GIVEN INFORMATION –
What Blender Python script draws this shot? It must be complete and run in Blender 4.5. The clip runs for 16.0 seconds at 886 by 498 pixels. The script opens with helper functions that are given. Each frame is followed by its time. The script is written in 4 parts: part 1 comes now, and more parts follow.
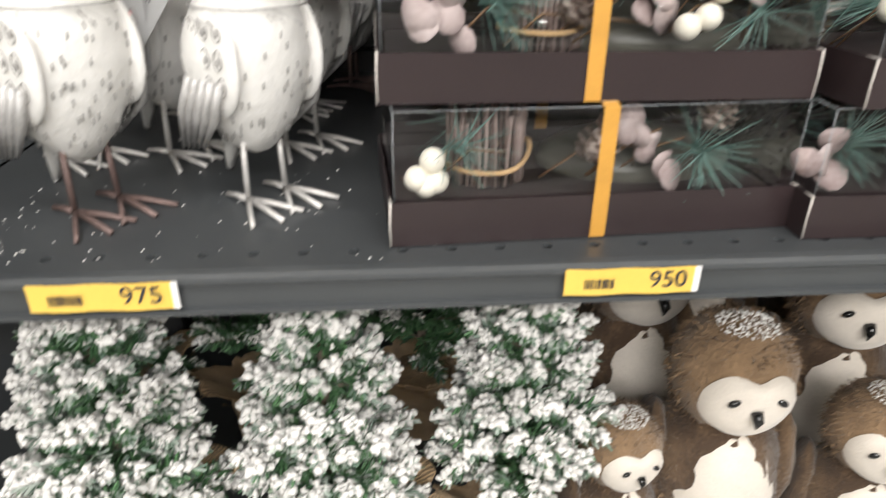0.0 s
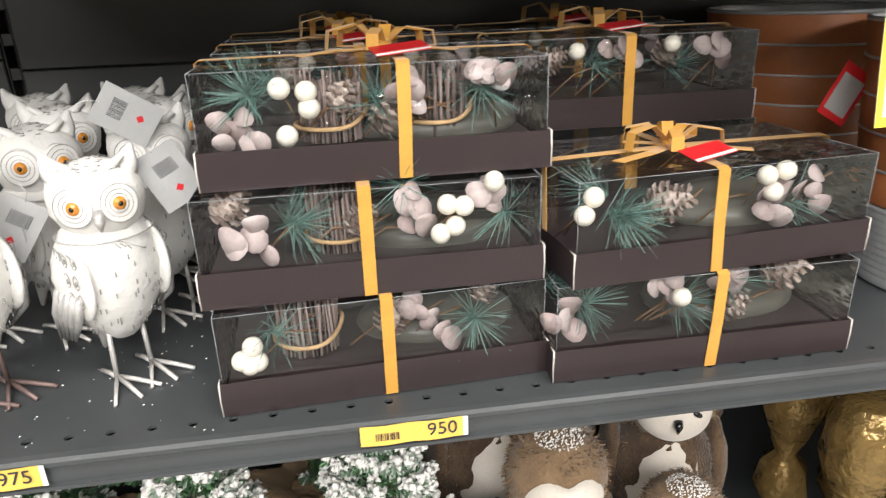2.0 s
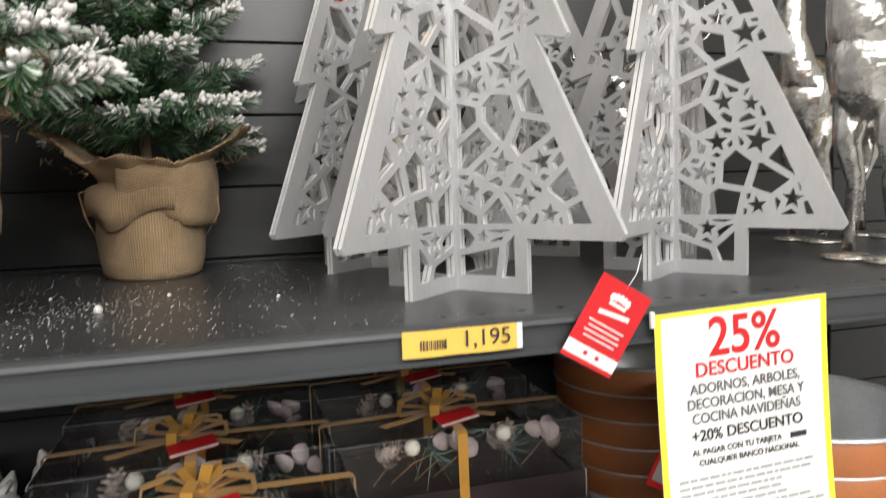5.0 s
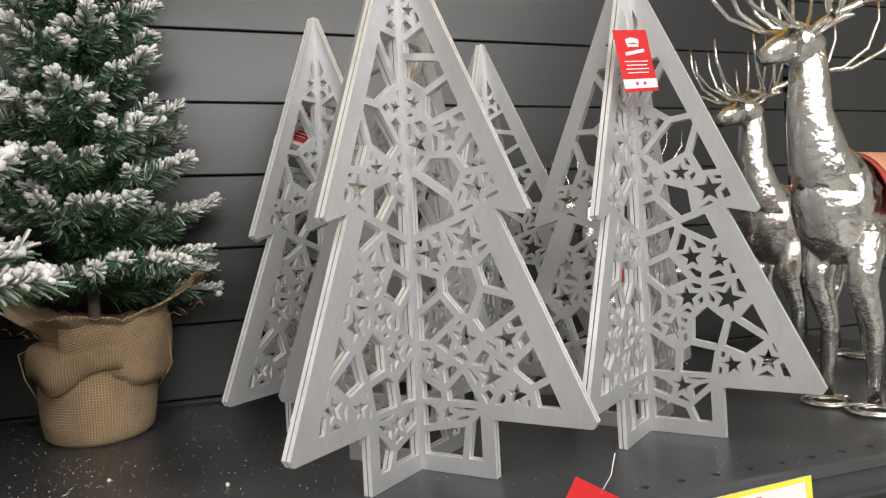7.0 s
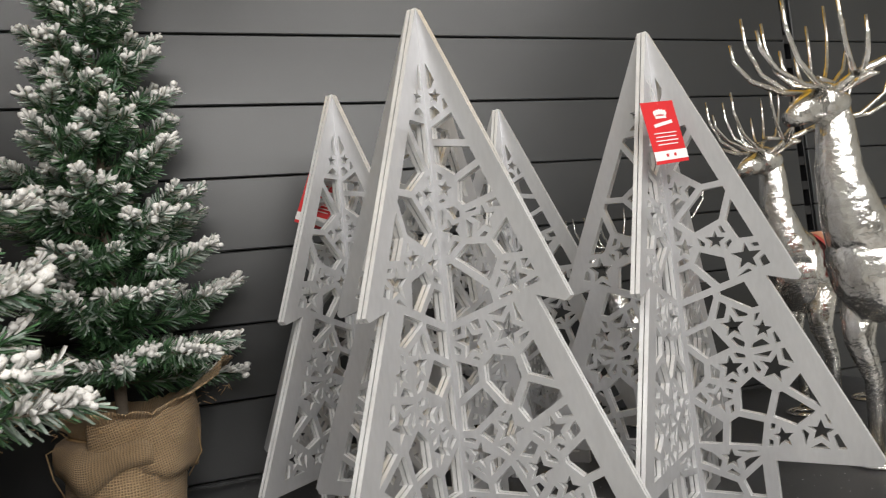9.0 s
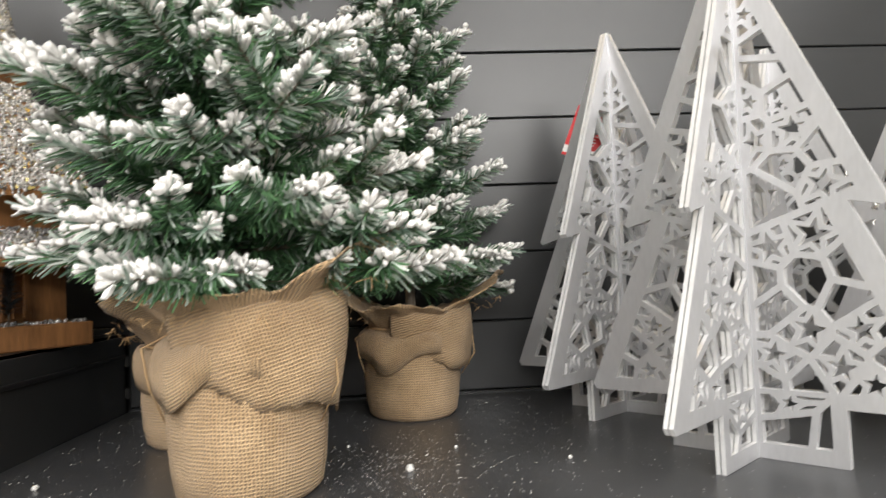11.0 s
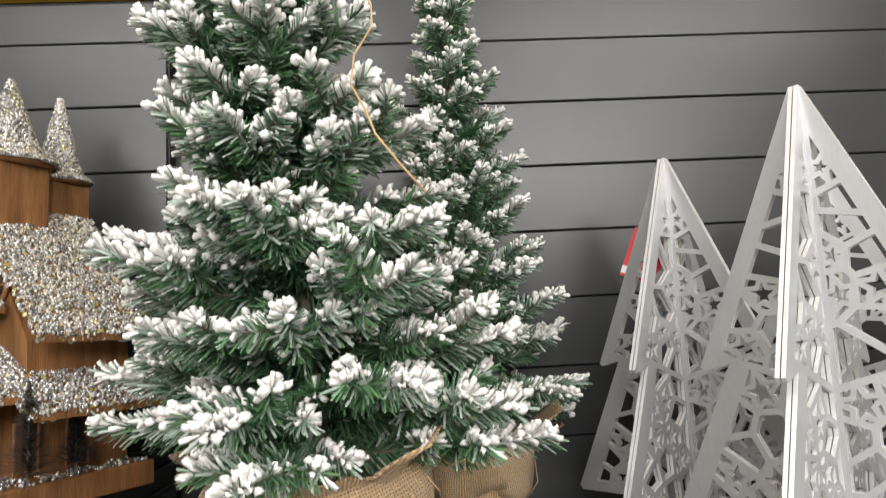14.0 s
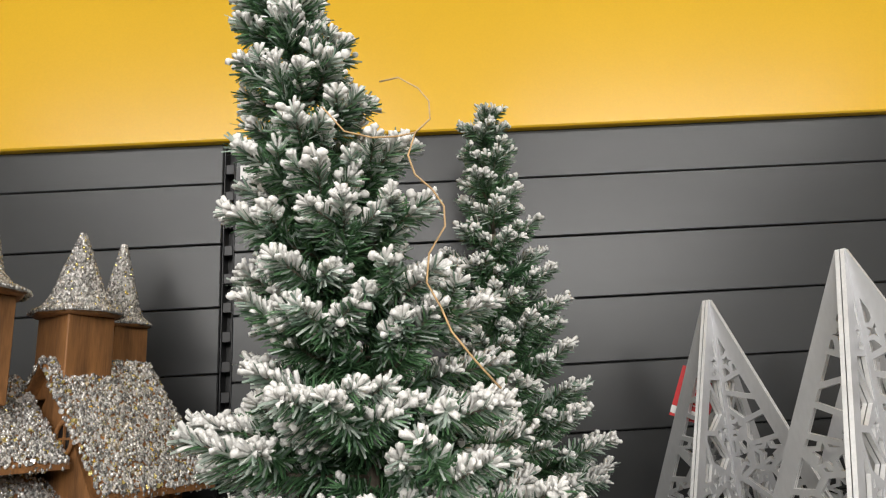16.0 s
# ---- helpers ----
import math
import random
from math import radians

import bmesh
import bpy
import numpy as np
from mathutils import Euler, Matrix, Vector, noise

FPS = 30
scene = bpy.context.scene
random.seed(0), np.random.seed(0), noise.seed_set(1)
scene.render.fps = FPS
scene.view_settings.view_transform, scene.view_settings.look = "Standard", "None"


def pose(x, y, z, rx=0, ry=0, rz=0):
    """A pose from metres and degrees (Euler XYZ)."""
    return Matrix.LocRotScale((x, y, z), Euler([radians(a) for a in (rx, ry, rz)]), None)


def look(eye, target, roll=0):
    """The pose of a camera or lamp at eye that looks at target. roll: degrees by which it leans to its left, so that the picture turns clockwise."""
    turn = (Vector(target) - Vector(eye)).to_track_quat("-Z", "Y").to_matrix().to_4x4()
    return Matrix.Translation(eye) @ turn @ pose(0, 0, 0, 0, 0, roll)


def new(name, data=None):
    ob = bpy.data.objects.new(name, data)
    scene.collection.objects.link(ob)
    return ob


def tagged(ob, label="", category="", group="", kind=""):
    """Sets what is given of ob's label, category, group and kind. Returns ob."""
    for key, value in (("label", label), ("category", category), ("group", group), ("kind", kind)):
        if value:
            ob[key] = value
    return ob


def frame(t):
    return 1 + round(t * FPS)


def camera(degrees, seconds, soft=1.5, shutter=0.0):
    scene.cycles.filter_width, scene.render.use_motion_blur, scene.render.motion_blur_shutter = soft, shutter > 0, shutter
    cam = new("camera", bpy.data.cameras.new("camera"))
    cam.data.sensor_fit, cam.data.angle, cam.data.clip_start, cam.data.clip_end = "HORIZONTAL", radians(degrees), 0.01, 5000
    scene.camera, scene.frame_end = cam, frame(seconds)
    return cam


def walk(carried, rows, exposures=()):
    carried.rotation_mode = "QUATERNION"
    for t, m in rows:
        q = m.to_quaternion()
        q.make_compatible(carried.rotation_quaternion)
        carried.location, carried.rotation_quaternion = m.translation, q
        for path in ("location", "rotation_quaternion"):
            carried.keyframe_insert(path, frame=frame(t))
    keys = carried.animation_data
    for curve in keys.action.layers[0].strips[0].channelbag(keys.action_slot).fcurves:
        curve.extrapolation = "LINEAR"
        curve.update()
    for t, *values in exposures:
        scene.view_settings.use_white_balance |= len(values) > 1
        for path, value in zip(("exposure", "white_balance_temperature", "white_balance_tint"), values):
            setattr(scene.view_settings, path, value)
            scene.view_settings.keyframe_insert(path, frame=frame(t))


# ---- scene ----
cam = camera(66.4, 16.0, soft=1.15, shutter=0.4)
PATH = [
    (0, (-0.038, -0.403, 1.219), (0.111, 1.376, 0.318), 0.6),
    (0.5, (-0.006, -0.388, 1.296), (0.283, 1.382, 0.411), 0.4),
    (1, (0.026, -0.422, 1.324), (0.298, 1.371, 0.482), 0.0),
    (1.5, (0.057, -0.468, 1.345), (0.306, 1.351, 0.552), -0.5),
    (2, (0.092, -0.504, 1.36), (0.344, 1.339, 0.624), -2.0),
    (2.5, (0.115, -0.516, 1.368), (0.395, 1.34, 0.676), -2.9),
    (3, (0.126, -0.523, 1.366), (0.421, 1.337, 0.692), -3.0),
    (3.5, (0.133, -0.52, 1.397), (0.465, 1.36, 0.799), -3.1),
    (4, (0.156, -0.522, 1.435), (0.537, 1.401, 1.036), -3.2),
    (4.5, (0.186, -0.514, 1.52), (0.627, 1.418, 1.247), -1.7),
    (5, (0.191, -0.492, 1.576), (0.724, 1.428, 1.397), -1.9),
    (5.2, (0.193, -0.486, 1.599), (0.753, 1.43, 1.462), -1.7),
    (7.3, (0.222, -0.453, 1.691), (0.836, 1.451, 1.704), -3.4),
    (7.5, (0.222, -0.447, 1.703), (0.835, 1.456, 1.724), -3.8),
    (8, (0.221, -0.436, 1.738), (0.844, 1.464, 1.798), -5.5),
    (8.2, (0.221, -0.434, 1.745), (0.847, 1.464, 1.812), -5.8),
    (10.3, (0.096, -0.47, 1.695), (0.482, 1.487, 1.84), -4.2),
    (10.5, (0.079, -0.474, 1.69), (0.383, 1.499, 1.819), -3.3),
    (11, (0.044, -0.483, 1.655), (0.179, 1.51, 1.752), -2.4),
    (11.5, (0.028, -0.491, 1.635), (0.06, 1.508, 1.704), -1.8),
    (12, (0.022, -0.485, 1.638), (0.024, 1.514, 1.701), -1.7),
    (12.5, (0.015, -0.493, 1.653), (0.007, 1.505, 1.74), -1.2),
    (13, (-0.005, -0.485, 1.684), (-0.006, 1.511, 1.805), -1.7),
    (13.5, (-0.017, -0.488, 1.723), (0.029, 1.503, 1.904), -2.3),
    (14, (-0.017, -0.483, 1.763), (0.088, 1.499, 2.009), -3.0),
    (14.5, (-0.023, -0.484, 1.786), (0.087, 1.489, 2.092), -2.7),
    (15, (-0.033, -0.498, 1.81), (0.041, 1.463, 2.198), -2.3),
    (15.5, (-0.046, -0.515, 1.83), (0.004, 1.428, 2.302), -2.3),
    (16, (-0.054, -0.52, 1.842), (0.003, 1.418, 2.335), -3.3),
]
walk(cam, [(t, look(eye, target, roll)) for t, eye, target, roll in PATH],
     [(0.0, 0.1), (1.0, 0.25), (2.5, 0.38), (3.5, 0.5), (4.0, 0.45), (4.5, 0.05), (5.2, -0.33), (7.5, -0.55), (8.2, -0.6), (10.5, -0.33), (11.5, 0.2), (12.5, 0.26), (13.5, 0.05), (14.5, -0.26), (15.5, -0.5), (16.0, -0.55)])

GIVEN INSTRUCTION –
Retype only this portion of the data above: the line containing "# ---- helpers", the line containing "shutter > 0, shutter", and all lines between them, exactly.

RESPONSE FOR THIS EXERCISE –
# ---- helpers ----
import math
import random
from math import radians

import bmesh
import bpy
import numpy as np
from mathutils import Euler, Matrix, Vector, noise

FPS = 30
scene = bpy.context.scene
random.seed(0), np.random.seed(0), noise.seed_set(1)
scene.render.fps = FPS
scene.view_settings.view_transform, scene.view_settings.look = "Standard", "None"


def pose(x, y, z, rx=0, ry=0, rz=0):
    """A pose from metres and degrees (Euler XYZ)."""
    return Matrix.LocRotScale((x, y, z), Euler([radians(a) for a in (rx, ry, rz)]), None)


def look(eye, target, roll=0):
    """The pose of a camera or lamp at eye that looks at target. roll: degrees by which it leans to its left, so that the picture turns clockwise."""
    turn = (Vector(target) - Vector(eye)).to_track_quat("-Z", "Y").to_matrix().to_4x4()
    return Matrix.Translation(eye) @ turn @ pose(0, 0, 0, 0, 0, roll)


def new(name, data=None):
    ob = bpy.data.objects.new(name, data)
    scene.collection.objects.link(ob)
    return ob


def tagged(ob, label="", category="", group="", kind=""):
    """Sets what is given of ob's label, category, group and kind. Returns ob."""
    for key, value in (("label", label), ("category", category), ("group", group), ("kind", kind)):
        if value:
            ob[key] = value
    return ob


def frame(t):
    return 1 + round(t * FPS)


def camera(degrees, seconds, soft=1.5, shutter=0.0):
    scene.cycles.filter_width, scene.render.use_motion_blur, scene.render.motion_blur_shutter = soft, shutter > 0, shutter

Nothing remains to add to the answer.